§ **REQUIREMENT**
Reproduce the listing word for word, leaving every picture behind.
>>>>>
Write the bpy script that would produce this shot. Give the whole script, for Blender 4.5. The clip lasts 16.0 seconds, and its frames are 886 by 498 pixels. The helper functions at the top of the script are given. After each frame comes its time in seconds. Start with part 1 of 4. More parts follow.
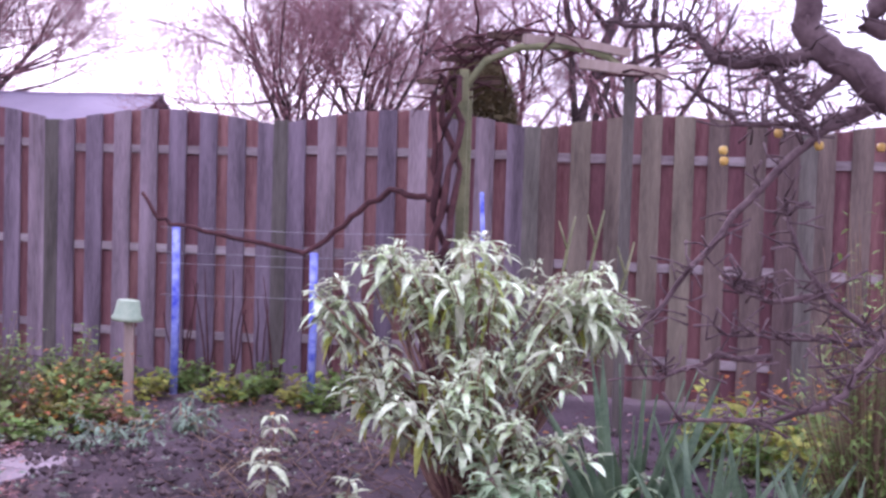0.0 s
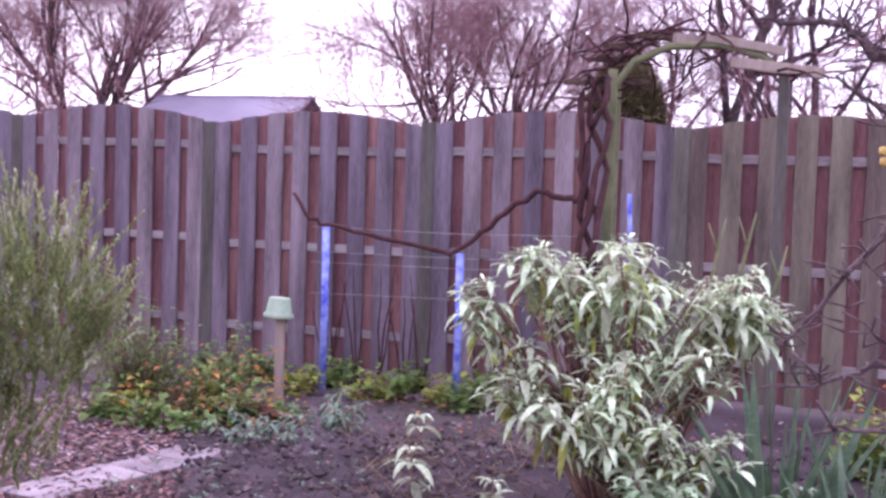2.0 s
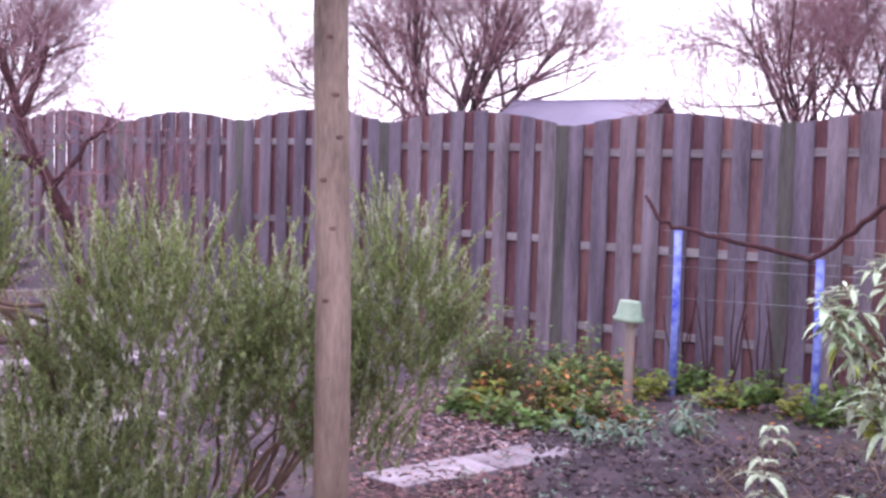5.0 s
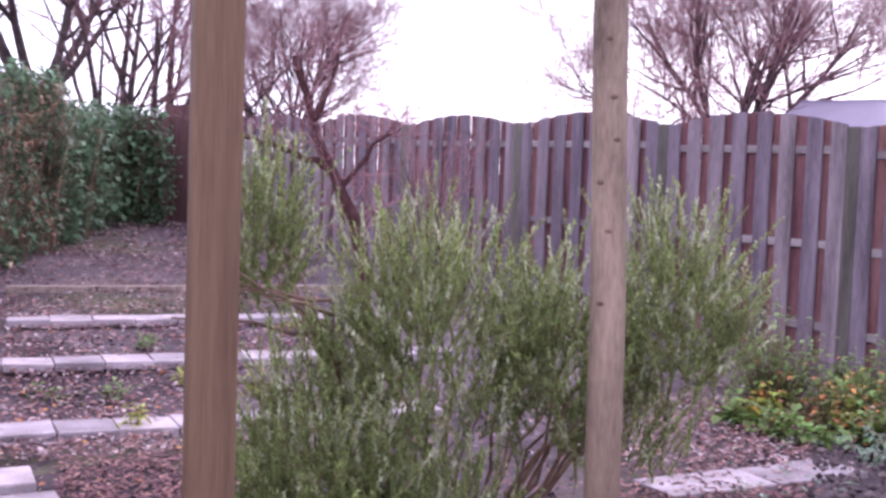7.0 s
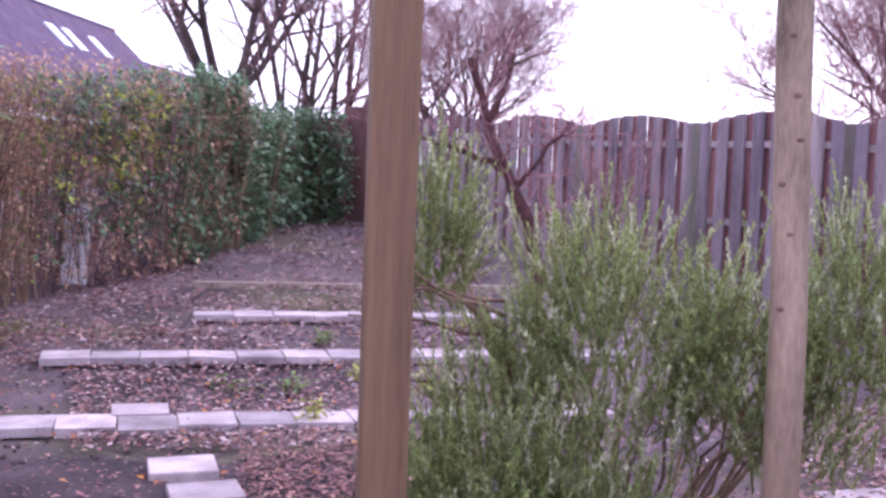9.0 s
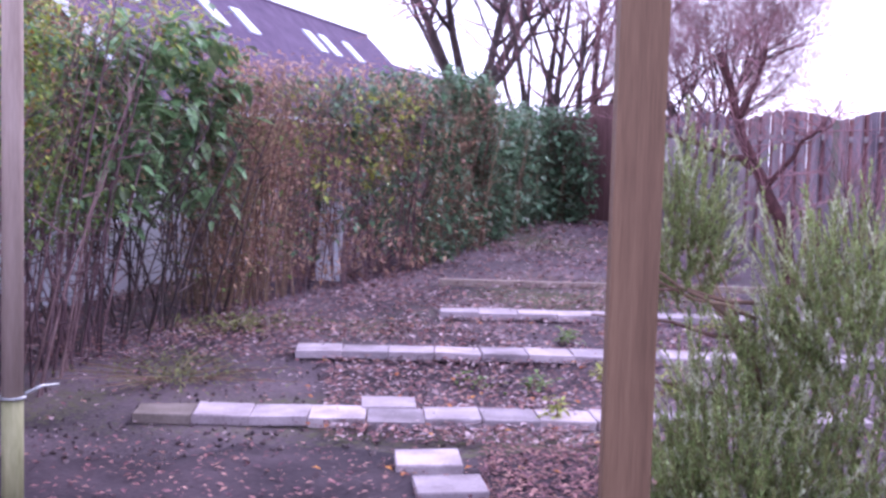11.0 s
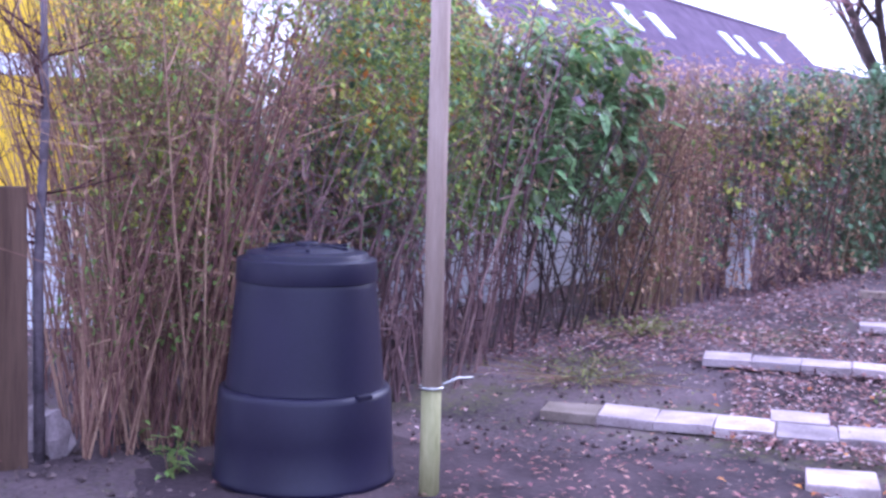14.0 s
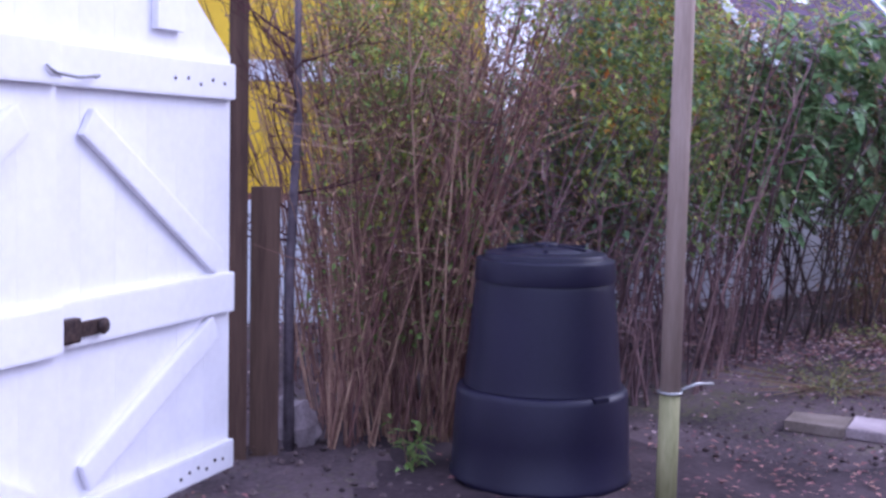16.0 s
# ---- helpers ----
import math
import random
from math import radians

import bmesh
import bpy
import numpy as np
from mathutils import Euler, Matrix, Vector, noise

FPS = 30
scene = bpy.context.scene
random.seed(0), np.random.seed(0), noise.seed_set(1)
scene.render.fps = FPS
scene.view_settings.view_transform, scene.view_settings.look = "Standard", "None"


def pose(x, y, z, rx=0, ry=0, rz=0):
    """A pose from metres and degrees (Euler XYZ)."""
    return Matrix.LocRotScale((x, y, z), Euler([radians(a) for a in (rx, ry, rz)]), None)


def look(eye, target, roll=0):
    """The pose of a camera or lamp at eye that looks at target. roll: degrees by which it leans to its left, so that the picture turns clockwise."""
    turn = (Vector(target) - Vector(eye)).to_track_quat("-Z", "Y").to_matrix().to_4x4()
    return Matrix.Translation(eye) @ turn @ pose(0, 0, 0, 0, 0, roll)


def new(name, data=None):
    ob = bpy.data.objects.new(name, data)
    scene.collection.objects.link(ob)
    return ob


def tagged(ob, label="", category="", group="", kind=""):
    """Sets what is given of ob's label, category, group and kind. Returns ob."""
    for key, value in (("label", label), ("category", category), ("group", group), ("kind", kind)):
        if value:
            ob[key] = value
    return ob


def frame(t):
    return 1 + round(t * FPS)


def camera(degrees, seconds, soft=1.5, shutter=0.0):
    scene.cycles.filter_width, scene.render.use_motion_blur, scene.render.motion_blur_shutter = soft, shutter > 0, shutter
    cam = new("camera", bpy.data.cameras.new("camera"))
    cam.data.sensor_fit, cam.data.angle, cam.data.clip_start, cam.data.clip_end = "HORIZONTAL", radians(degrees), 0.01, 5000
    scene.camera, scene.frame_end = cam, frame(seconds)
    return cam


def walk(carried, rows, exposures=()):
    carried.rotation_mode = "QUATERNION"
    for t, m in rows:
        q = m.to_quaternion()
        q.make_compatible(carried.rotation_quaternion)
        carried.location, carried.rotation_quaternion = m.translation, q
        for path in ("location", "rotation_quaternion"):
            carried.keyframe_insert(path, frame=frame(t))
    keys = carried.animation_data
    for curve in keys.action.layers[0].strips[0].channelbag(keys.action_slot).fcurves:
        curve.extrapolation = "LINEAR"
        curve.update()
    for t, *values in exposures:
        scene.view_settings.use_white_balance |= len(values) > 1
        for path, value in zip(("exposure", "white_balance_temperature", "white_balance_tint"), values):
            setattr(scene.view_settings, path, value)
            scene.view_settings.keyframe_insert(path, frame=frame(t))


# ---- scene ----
cam = camera(41.28, 16.0, soft=2.9)
ROWS = [
    (0.0, 0.0, 0.0, 1.4, 87.07, -1.75, 0.58),
    (0.5, 0.0, 0.0, 1.4, 87.03, -1.85, 2.28),
    (1.0, 0.0, 0.0, 1.4, 87.02, -1.89, 3.91),
    (1.5, 0.0, 0.0, 1.4, 86.96, -1.91, 5.57),
    (2.0, 0.0, 0.0, 1.4, 86.90, -1.91, 7.70),
    (2.5, 0.0, 0.0, 1.4, 86.82, -1.91, 10.36),
    (3.0, 0.0, 0.0, 1.4, 86.76, -1.83, 12.47),
    (3.2, 0.0, 0.0, 1.4, 86.74, -1.82, 13.80),
    (5.3, 0.0, 0.0, 1.4, 86.48, -1.68, 25.19),
    (5.5, 0.0, 0.0, 1.4, 86.46, -1.67, 25.38),
    (5.7, 0.0, 0.0, 1.4, 86.42, -1.75, 26.64),
    (6.0, 0.0, 0.0, 1.4, 86.35, -1.88, 31.17),
    (6.5, 0.0, 0.0, 1.4, 86.29, -1.89, 34.59),
    (7.0, 0.0, 0.0, 1.4, 86.19, -1.99, 38.10),
    (7.5, 0.0, 0.0, 1.4, 86.14, -2.05, 39.97),
    (8.0, 0.0, 0.0, 1.4, 86.09, -2.18, 42.32),
    (8.5, 0.0, 0.0, 1.4, 86.03, -2.22, 44.45),
    (8.7, 0.0, 0.0, 1.4, 85.99, -2.17, 45.37),
    (10.8, 0.0, 0.0, 1.4, 85.54, -1.66, 56.20),
    (11.0, 0.0, 0.0, 1.4, 85.50, -1.61, 58.40),
    (11.5, 0.0, 0.0, 1.4, 85.43, -1.60, 62.84),
    (12.0, 0.0, 0.0, 1.4, 85.32, -1.75, 67.22),
    (12.5, 0.0, 0.0, 1.4, 85.28, -1.67, 70.14),
    (13.0, 0.0, 0.0, 1.4, 85.25, -1.64, 72.67),
    (13.5, 0.0, 0.0, 1.4, 85.21, -1.52, 75.15),
    (14.0, 0.0, 0.0, 1.4, 85.18, -1.47, 78.18),
    (14.5, 0.0, 0.0, 1.4, 85.14, -1.40, 80.48),
    (15.0, 0.0, 0.0, 1.4, 85.05, -1.44, 83.29),
    (15.5, 0.0, 0.0, 1.4, 84.99, -1.38, 86.60),
    (16.0, 0.0, 0.0, 1.4, 84.95, -1.24, 89.78),
]
walk(cam, [(t, pose(x, y, z, rx, ry, rz)) for t, x, y, z, rx, ry, rz in ROWS],
     [(0.0, 1.08, 5620, 45), (3.0, 1.12, 5700, 41), (5.5, 1.17, 5700, 33), (8.5, 1.19, 5620, 34), (11.0, 1.27, 5260, 39), (12.0, 1.3, 5230, 40), (12.5, 1.44, 5200, 40), (13.5, 1.52, 5020, 37), (14.5, 1.62, 4930, 29), (15.5, 1.2, 4970, 29), (16.0, 0.8, 5080, 31)])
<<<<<
§ **SOLVED EXERCISE**
Write the bpy script that would produce this shot. Give the whole script, for Blender 4.5. The clip lasts 16.0 seconds, and its frames are 886 by 498 pixels. The helper functions at the top of the script are given. After each frame comes its time in seconds. Start with part 1 of 4. More parts follow.
0.0 s
2.0 s
5.0 s
7.0 s
9.0 s
11.0 s
14.0 s
16.0 s
# ---- helpers ----
import math
import random
from math import radians

import bmesh
import bpy
import numpy as np
from mathutils import Euler, Matrix, Vector, noise

FPS = 30
scene = bpy.context.scene
random.seed(0), np.random.seed(0), noise.seed_set(1)
scene.render.fps = FPS
scene.view_settings.view_transform, scene.view_settings.look = "Standard", "None"


def pose(x, y, z, rx=0, ry=0, rz=0):
    """A pose from metres and degrees (Euler XYZ)."""
    return Matrix.LocRotScale((x, y, z), Euler([radians(a) for a in (rx, ry, rz)]), None)


def look(eye, target, roll=0):
    """The pose of a camera or lamp at eye that looks at target. roll: degrees by which it leans to its left, so that the picture turns clockwise."""
    turn = (Vector(target) - Vector(eye)).to_track_quat("-Z", "Y").to_matrix().to_4x4()
    return Matrix.Translation(eye) @ turn @ pose(0, 0, 0, 0, 0, roll)


def new(name, data=None):
    ob = bpy.data.objects.new(name, data)
    scene.collection.objects.link(ob)
    return ob


def tagged(ob, label="", category="", group="", kind=""):
    """Sets what is given of ob's label, category, group and kind. Returns ob."""
    for key, value in (("label", label), ("category", category), ("group", group), ("kind", kind)):
        if value:
            ob[key] = value
    return ob


def frame(t):
    return 1 + round(t * FPS)


def camera(degrees, seconds, soft=1.5, shutter=0.0):
    scene.cycles.filter_width, scene.render.use_motion_blur, scene.render.motion_blur_shutter = soft, shutter > 0, shutter
    cam = new("camera", bpy.data.cameras.new("camera"))
    cam.data.sensor_fit, cam.data.angle, cam.data.clip_start, cam.data.clip_end = "HORIZONTAL", radians(degrees), 0.01, 5000
    scene.camera, scene.frame_end = cam, frame(seconds)
    return cam


def walk(carried, rows, exposures=()):
    carried.rotation_mode = "QUATERNION"
    for t, m in rows:
        q = m.to_quaternion()
        q.make_compatible(carried.rotation_quaternion)
        carried.location, carried.rotation_quaternion = m.translation, q
        for path in ("location", "rotation_quaternion"):
            carried.keyframe_insert(path, frame=frame(t))
    keys = carried.animation_data
    for curve in keys.action.layers[0].strips[0].channelbag(keys.action_slot).fcurves:
        curve.extrapolation = "LINEAR"
        curve.update()
    for t, *values in exposures:
        scene.view_settings.use_white_balance |= len(values) > 1
        for path, value in zip(("exposure", "white_balance_temperature", "white_balance_tint"), values):
            setattr(scene.view_settings, path, value)
            scene.view_settings.keyframe_insert(path, frame=frame(t))


# ---- scene ----
cam = camera(41.28, 16.0, soft=2.9)
ROWS = [
    (0.0, 0.0, 0.0, 1.4, 87.07, -1.75, 0.58),
    (0.5, 0.0, 0.0, 1.4, 87.03, -1.85, 2.28),
    (1.0, 0.0, 0.0, 1.4, 87.02, -1.89, 3.91),
    (1.5, 0.0, 0.0, 1.4, 86.96, -1.91, 5.57),
    (2.0, 0.0, 0.0, 1.4, 86.90, -1.91, 7.70),
    (2.5, 0.0, 0.0, 1.4, 86.82, -1.91, 10.36),
    (3.0, 0.0, 0.0, 1.4, 86.76, -1.83, 12.47),
    (3.2, 0.0, 0.0, 1.4, 86.74, -1.82, 13.80),
    (5.3, 0.0, 0.0, 1.4, 86.48, -1.68, 25.19),
    (5.5, 0.0, 0.0, 1.4, 86.46, -1.67, 25.38),
    (5.7, 0.0, 0.0, 1.4, 86.42, -1.75, 26.64),
    (6.0, 0.0, 0.0, 1.4, 86.35, -1.88, 31.17),
    (6.5, 0.0, 0.0, 1.4, 86.29, -1.89, 34.59),
    (7.0, 0.0, 0.0, 1.4, 86.19, -1.99, 38.10),
    (7.5, 0.0, 0.0, 1.4, 86.14, -2.05, 39.97),
    (8.0, 0.0, 0.0, 1.4, 86.09, -2.18, 42.32),
    (8.5, 0.0, 0.0, 1.4, 86.03, -2.22, 44.45),
    (8.7, 0.0, 0.0, 1.4, 85.99, -2.17, 45.37),
    (10.8, 0.0, 0.0, 1.4, 85.54, -1.66, 56.20),
    (11.0, 0.0, 0.0, 1.4, 85.50, -1.61, 58.40),
    (11.5, 0.0, 0.0, 1.4, 85.43, -1.60, 62.84),
    (12.0, 0.0, 0.0, 1.4, 85.32, -1.75, 67.22),
    (12.5, 0.0, 0.0, 1.4, 85.28, -1.67, 70.14),
    (13.0, 0.0, 0.0, 1.4, 85.25, -1.64, 72.67),
    (13.5, 0.0, 0.0, 1.4, 85.21, -1.52, 75.15),
    (14.0, 0.0, 0.0, 1.4, 85.18, -1.47, 78.18),
    (14.5, 0.0, 0.0, 1.4, 85.14, -1.40, 80.48),
    (15.0, 0.0, 0.0, 1.4, 85.05, -1.44, 83.29),
    (15.5, 0.0, 0.0, 1.4, 84.99, -1.38, 86.60),
    (16.0, 0.0, 0.0, 1.4, 84.95, -1.24, 89.78),
]
walk(cam, [(t, pose(x, y, z, rx, ry, rz)) for t, x, y, z, rx, ry, rz in ROWS],
     [(0.0, 1.08, 5620, 45), (3.0, 1.12, 5700, 41), (5.5, 1.17, 5700, 33), (8.5, 1.19, 5620, 34), (11.0, 1.27, 5260, 39), (12.0, 1.3, 5230, 40), (12.5, 1.44, 5200, 40), (13.5, 1.52, 5020, 37), (14.5, 1.62, 4930, 29), (15.5, 1.2, 4970, 29), (16.0, 0.8, 5080, 31)])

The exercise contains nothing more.